Most importantly, users need to realize that risk is always positively correlated with yield. Before making fund allocation decisions, it is best to think about the most extreme scenarios and be mindful of this quote from Bitwise's Chief Investment Officer Matt Hougan: "The vast majority of cryptocurrency collapses have occurred because investors believed in double-digit risk-free returns, which simply do not exist in the market."

As for Curators, they need to enhance both risk self-awareness and risk control capabilities. DeFi research firm Tanken Capital has summarized key requirements for an excellent Curator in terms of risk control, specifically including:
· Possess a strong compliance awareness in the traditional financial sector;
· Portfolio risk management and return optimization;
· Understanding of new tokens and DeFi mechanisms;
· Familiarity with oracles and smart contracts;
· Ability to monitor the market and conduct smart reallocations.

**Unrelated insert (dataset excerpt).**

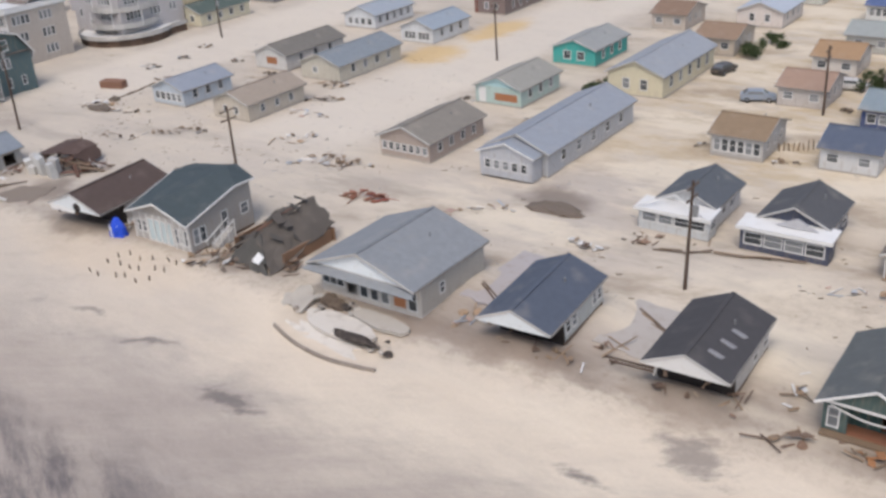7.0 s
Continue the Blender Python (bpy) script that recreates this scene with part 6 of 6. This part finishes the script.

As for a lending protocol directly associated with the Curator, continuous optimization of the constraints on the Curator should be achieved through measures such as requiring the Curator to disclose the policy model, independently validating the model's data, introducing a staking slash mechanism to maintain accountability towards the Curator, regularly assessing the Curator's performance, and deciding whether to replace them. Only through continuous active monitoring, by minimizing the risk space as much as possible, can the entire system's risk resonance be more effectively avoided.